さて、流行る形式手法の条件はざっくりいうと以下の3点にまとめられます。
検証力・表現力は限定されているがちゃんと動く
テストと相補的である
DXを向上させる
じつはこのような条件を満たしている形式手法が既にあります。
それは「型システム」と呼ばれています。
特にTypeScriptやRustでは型の強さと型推論のバランスの取れた型システムが採用されており、
流行っていることは疑いの余地はないでしょう。

静的検証が活躍しているのは、普通のプログラミング言語とは異なる特性が求められるハードウェア記述言語、システムや通信プロトコルの仕様記述言語、COBOLなど古い言語の再利用、移植時の品質保証、航空宇宙、原子力、自動車などのような高い安全性が求められる分野のようです。

まとめ?と所感

生成AIの進化によって既存のプログラミング言語の進化は止まる、あるいは人間がプログラムを書かなくなるのではないかという予想が有ります。

生成AIは自分のような古い知識しか持たない人間にプログラミング言語の最新の機能を自分が必要とする事例に基づいて示してくれるので、短期的にはプログラマーのスキルの底上げに繋がりそうです。それによって各プログラミング言語の新機能の追加が加速する可能性も有ります。Pythonの例をみると業務ドメインとプログラミング言語の資料領域があまり相関していないせいか似たような記述になり異なるプログラミング言語の文法や機能が収斂してく可能性も考えられます。
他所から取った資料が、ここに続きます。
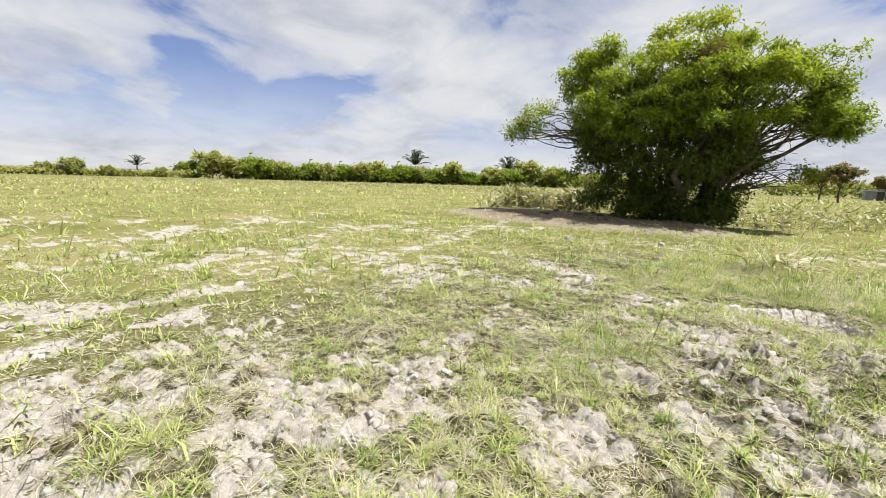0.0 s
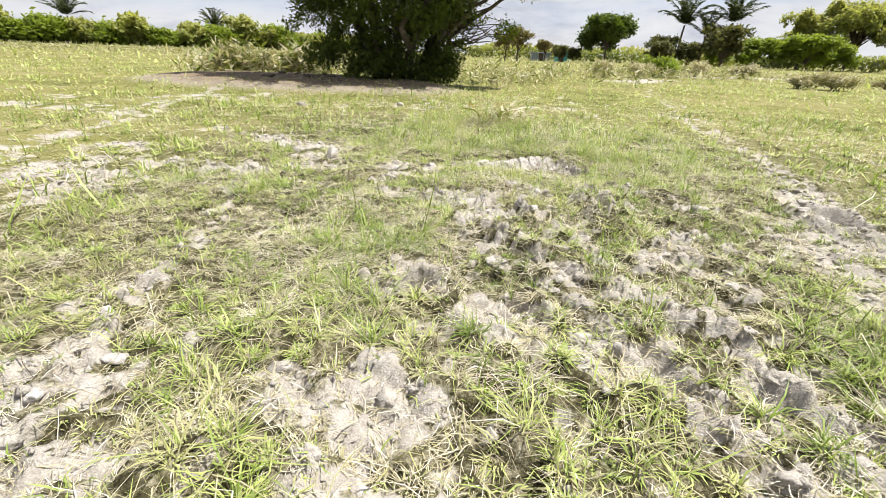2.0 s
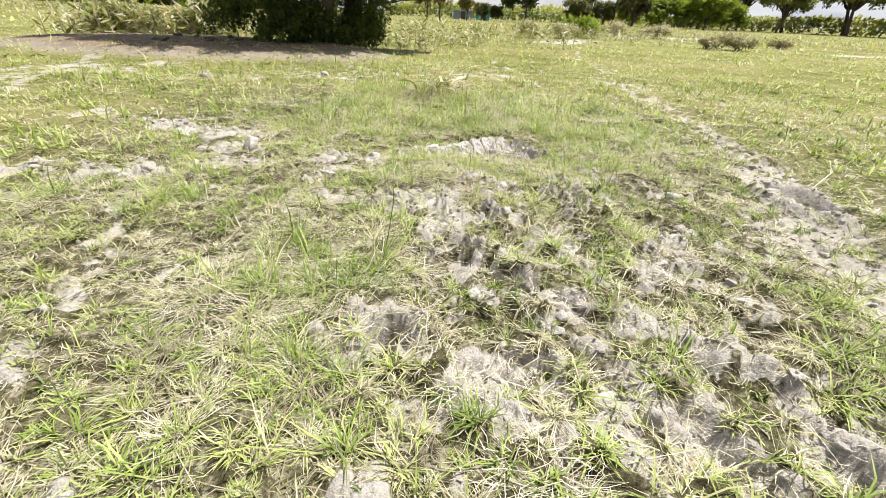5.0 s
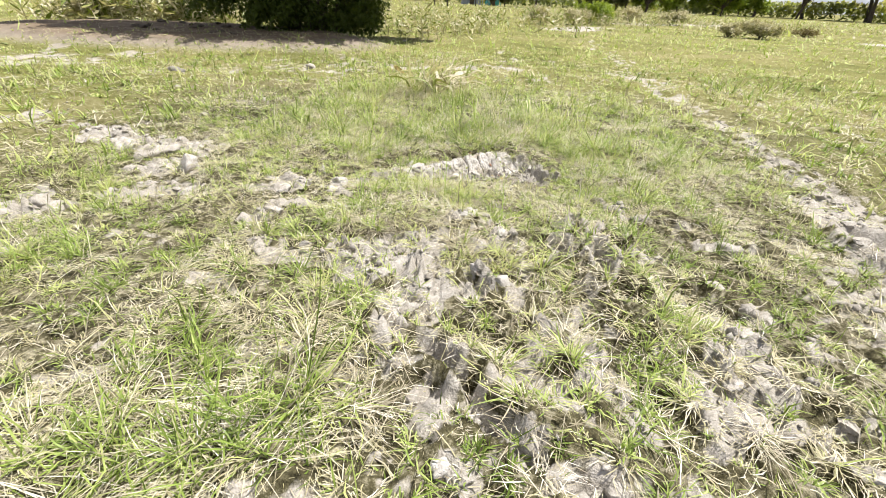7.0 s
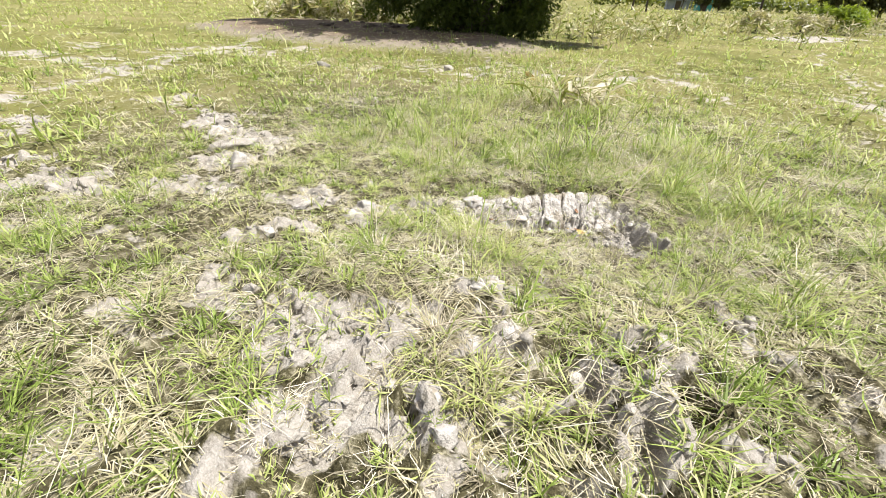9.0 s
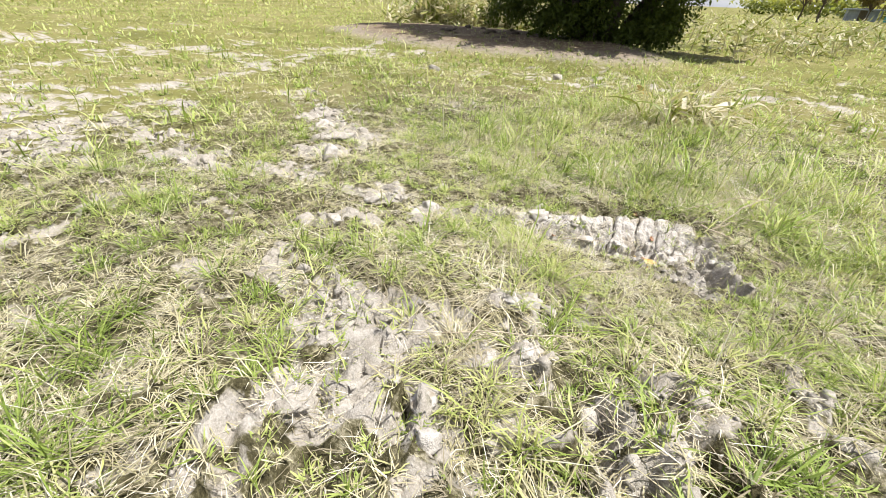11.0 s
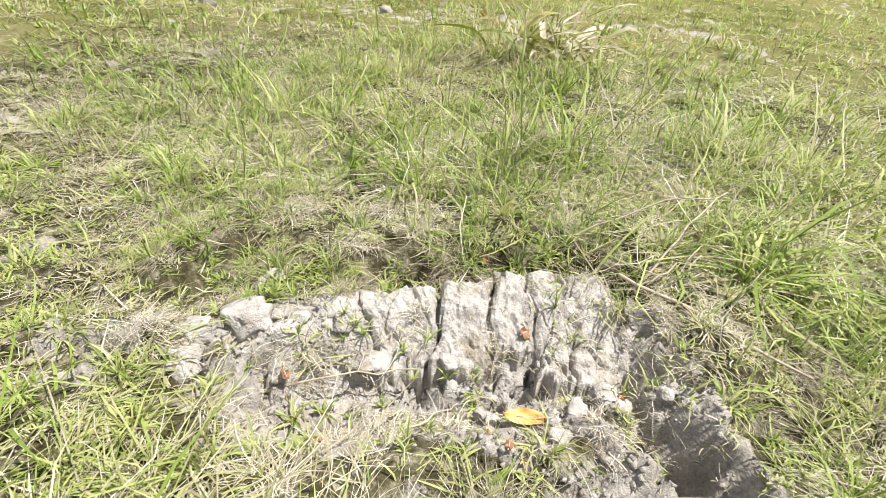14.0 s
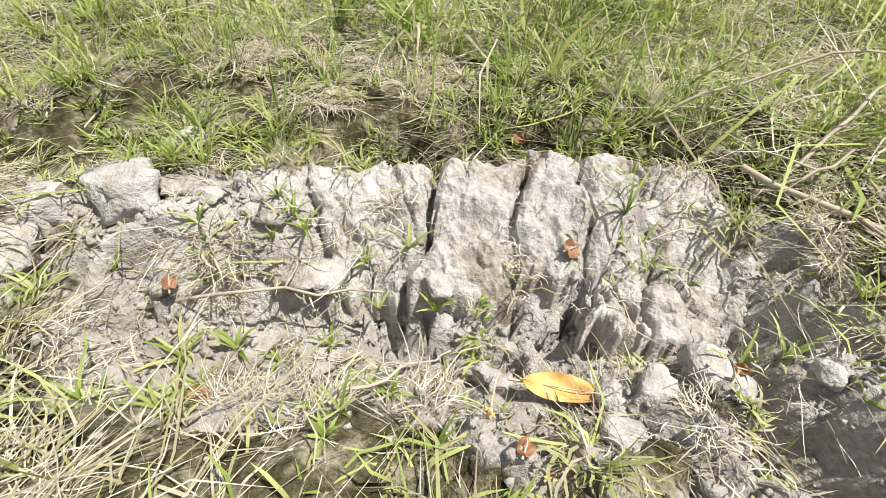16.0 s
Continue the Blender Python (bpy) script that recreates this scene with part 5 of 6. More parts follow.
# x, y, half size, turn
BANK_CLODS = [(1.93, 10.21, 0.05, 20), (2.01, 10.29, 0.062, 70), (2.12, 10.34, 0.028, 30), (2.585, 10.36, 0.03, 10), (2.83, 10.48, 0.06, -30),
              (2.945, 10.525, 0.021, 60), (2.735, 10.385, 0.03, 140), (2.635, 10.545, 0.016, 40), (2.77, 10.41, 0.035, 90), (2.47, 10.42, 0.03, 200), (1.95, 10.43, 0.045, 80), (2.61, 10.345, 0.026, 60), (2.75, 10.335, 0.035, 10)]
STRAY_CLODS = [(1.48, 9.86, 0.07, 15), (-2.265, 14.03, 0.13, 0), (-0.475, 15.2, 0.12, 40), (1.13, 9.72, 0.07, 75), (3.41, 8.08, 0.075, 10), (3.52, 8.16, 0.075, 120), (2.42, 9.48, 0.075, 60), (2.52, 9.5, 0.05, 160),
               (-0.2, 9.25, 0.08, 30), (0.98, 6.55, 0.06, 20), (3.95, 9.22, 0.09, 100), (3.7, 8.85, 0.08, 10), (0.3, 9.98, 0.12, 50), (0.05, 10.0, 0.11, 10), (-0.25, 10.3, 0.13, 70), (-0.65, 10.6, 0.14, 110)]
for i, (x, y, size, r) in enumerate(BANK_CLODS):
    clod(x, y, size, CLODS_PALE[i % 8], r, "bleached rounded clod of dry clay by the bank", 0.42)
for i, (x, y, size, r) in enumerate(STRAY_CLODS):
    clod(x, y, size, (CLODS_GREY if i % 3 else CLODS_PALE)[(i + 3) % 8], r, "large bleached clod of clay lying in the grass", 0.5)
SLAB_SPOTS = [(2.31, 10.35, 0.055, 30), (2.25, 10.245, 0.06, 110), (2.36, 10.30, 0.04, 75), (2.06, 10.34, 0.05, 20), (1.93, 10.14, 0.07, 160), (1.73, 9.98, 0.1, 15), (-0.75, 10.72, 0.16, 30), (-0.45, 10.58, 0.18, 100), (-0.62, 10.42, 0.14, 170), (-0.22, 10.42, 0.17, 60), (-0.05, 10.22, 0.15, 10), (0.18, 10.12, 0.17, 140), (0.32, 9.96, 0.15, 200), (0.05, 9.98, 0.14, 250), (-0.32, 10.2, 0.13, 20)]
for i, (x, y, size, r) in enumerate(SLAB_SPOTS):
    clod(x, y, size, SLABS[i % 4], r, "broken pale slab of dry clay crust", 0.72, (-1) ** i * 5)
# pale lumps that stand out of the churned turf
LUMP_SPOTS = [(1.45, 9.79, 0.083, 40), (1.58, 9.83, 0.053, 100), (2.47, 8.77, 0.06, 130), (2.57, 8.66, 0.06, 20), (2.5, 9.09, 0.053, 50), (2.6, 9.17, 0.045, 90), (2.39, 9.4, 0.045, 10), (2.98, 7.12, 0.068, 150),
              (3.42, 8.17, 0.045, 35), (3.31, 7.97, 0.045, 75), (2.74, 7.67, 0.041, 5), (3.68, 7.81, 0.053, 165), (3.14, 9.07, 0.038, 120), (2.36, 7.75, 0.045, 135), (0.84, 6.6, 0.06, 60), (0.75, 6.76, 0.053, 110)]
for i, (x, y, size, r) in enumerate(LUMP_SPOTS):
    clod(x, y, size, (SLABS[0], CLODS_PALE[i % 8])[i % 2], r, "pale lump of dry clay pushed up through the turf", 0.72, (-1) ** i * 12)
gen = np.random.default_rng(78)
for i in range(16):
    x, y = float(gen.uniform(-8.0, -2.6)), float(gen.uniform(17.2, 20.4))
    ob = new("dung_lump", DUNG[i % 3])
    size = float(gen.uniform(0.06, 0.14))
    ob.matrix_basis = pose(x, y, ground_z(x, y) + 0.1 * size, 0, 0, float(gen.uniform(0, 360))) @ Matrix.Diagonal((size, size, size, 1))
    tagged(ob, "dried dark lump of dung on the earth mound", "dung", "dung on the mound")
gen = np.random.default_rng(77)
cx, cy = gen.uniform(-6, 6.5, 9000), gen.uniform(4.2, 15, 9000)
cb = surface(cx, cy)[1]
chance = np.where(cb > 0.7, 1.0, 0.0) * (1 - smooth(1.0, 7, corridor(cx, cy)))
chance *= smooth(0.55, 0.8, spot(cx, cy)) * (1 - smooth(4.2, 4.5, cx))
pick = np.where(gen.random(9000) < chance)[0][:250]
for i in pick:
    size = float(np.clip(gen.lognormal(-3.2, 0.4), 0.018, 0.06))
    shape = CLODS_PALE if gen.random() < 0.12 else CLODS_GREY
    clod(float(cx[i]), float(cy[i]), size, shape[int(gen.integers(8))], float(gen.uniform(0, 360)),
         "bleached clod of dry clay on trodden ground" if shape is CLODS_PALE else "grey clod of dry clay on trodden ground", 0.62, float(gen.uniform(-25, 25)))


def crack_line(start, end, v, seed):
    """Where a fissure runs along the bank, v from the crest (-0.06) to the foot (0.22)."""
    k = (v + 0.06) / 0.28
    return start + (end - start) * k + 0.06 * (fbm(v * 16 + seed * 7.3, v * 0 + seed, 901, 4) - 0.5)


def bank_slab(parent, left, right, v0, v1, lift, seed):
    """One cake of the broken bank between two fissures: rough top, open cracks beside it."""
    na, nb = 64, 84
    a, b = np.meshgrid(np.linspace(0, 1, na), np.linspace(0, 1, nb))
    a, b = a.ravel(), b.ravel()
    v = v0 + (v1 - v0) * b + (0.03 * b + 0.012) * (fbm(a * 3.5 + seed * 3, b * 1.5, 911, 4) - 0.5) * 2
    lo, hi = crack_line(left[0], left[1], v, left[2]) + left[3] * (0.3 + 1.4 * fbm(v * 18, v * 0, left[2], 2)), crack_line(right[0], right[1], v, right[2]) - right[3] * (0.3 + 1.4 * fbm(v * 18, v * 0, right[2], 2))
    if left[2] == 3:
        lo = lo + 0.011 * np.exp(-((v - 0.1) / 0.035) ** 2)
    u = lo + (hi - lo) * a
    z = bank_profile(u, v) + lift
    rim = np.minimum(np.minimum(a, 1 - a) * (hi - lo), np.minimum(b, 1 - b) * (v1 - v0))
    z = z - 0.012 * (1 - smooth(0, 0.014, rim)) + 0.03 * (fbm(u * 19, v * 19, 953, 5) - 0.5) + 0.009 * (fbm(u * 70, v * 70, 955, 3) - 0.5) * 2
    c1, c2, cw = cells(u * 13 + 1.4 * fbm(u * 14, v * 14, 921, 3), v * 13 + 1.6 * fbm(u * 14 + 3, v * 14, 931, 3), 941)
    z = z + 0.016 * (cw - 0.5) * smooth(0, 0.12, c2 - c1) - 0.02 * (1 - smooth(0.02, 0.09, c2 - c1)) * smooth(0.42, 0.5, fbm(u * 9, v * 9, 961, 2))
    edge = (a == 0) | (a == 1) | (b == 0) | (b == 1)
    z = np.where(edge, z - 0.06, z)
    x = RIDGE_A[0] + RIDGE_U[0] * u + RIDGE_V[0] * v
    y = RIDGE_A[1] + RIDGE_U[1] * u + RIDGE_V[1] * v
    ids = np.arange(na * nb).reshape(nb, na)
    q = np.stack([ids[:-1, :-1], ids[1:, :-1], ids[1:, 1:], ids[:-1, 1:]], -1).reshape(-1, 4)
    return part("slab", mesh_of("slab", np.stack([x, y, z], 1), [q], white_soil), parent)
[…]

異なるプログラム、システム間をつなぐMCPが注目されていますがシステムの一部品として完結する部分はたいてい単一のプログラミング言語で書かれ、物理学や医学、機械、金融などの各産業固有の高度な専門知識とそのからの推論が必要です。その専門知識に基づいた、推論も行うことで生成AIは各分野の専門家に驚異、脅威をもたらしていますが、人間の持つ最先端の知見をソフトウェアに実装しようという意図を簡単に実現してくれるのもまた生成AIです。各分野の専門家がそれぞれの専門用語を駆使した自然言語でプロンプトを書き、そこそこの品質のコード、ソフトウェアを生成、実行結果を得られるようになってきています。

その専門家(医者、法律家、数学者、物理学者、プラントエンジニア等々…)の中にプログラマーが入ることはできるのでしょうか。大学以上の専門教育の中では知識だけでなくそれぞれの分野特有の思考や推論の方法を学びます。そのようなものがソフトウェアエンジニアリング、ソフトウェア工学と呼ばれる分野には十分に存在するのでしょうか。

あるとすると応用数学の諸分野、データサイエンス中でも特に統計学とAIそのもののアーキテクチャ、性能、数学的性質に関する知識と実践、ハードウェア寄りの知識(電気回路設計、半導体等の物性、データセンターでのノード間通信、電力、伝熱工学、光、量子コンピュータに使う光学、物理学の知識と実践)、ソフトウェアの品質保証などを兼ね備えた比較的高度な人材が挙げられるかもしれません。特にソフトウェアの品質保証はAIが生成したコードの最終的な妥当性の判断に必ず必要になりますが、これが独立した分野なのか、あるいは他の分野の専門知識(人命のコストは限りなく高いが金融や他のビジネスでは製品不具合コストとテストコストはトレードオフ)と密着して分離不可能なのか、工業で用いられる伝統的な統計学から独立したものなのかは自分には判断が付きかねます。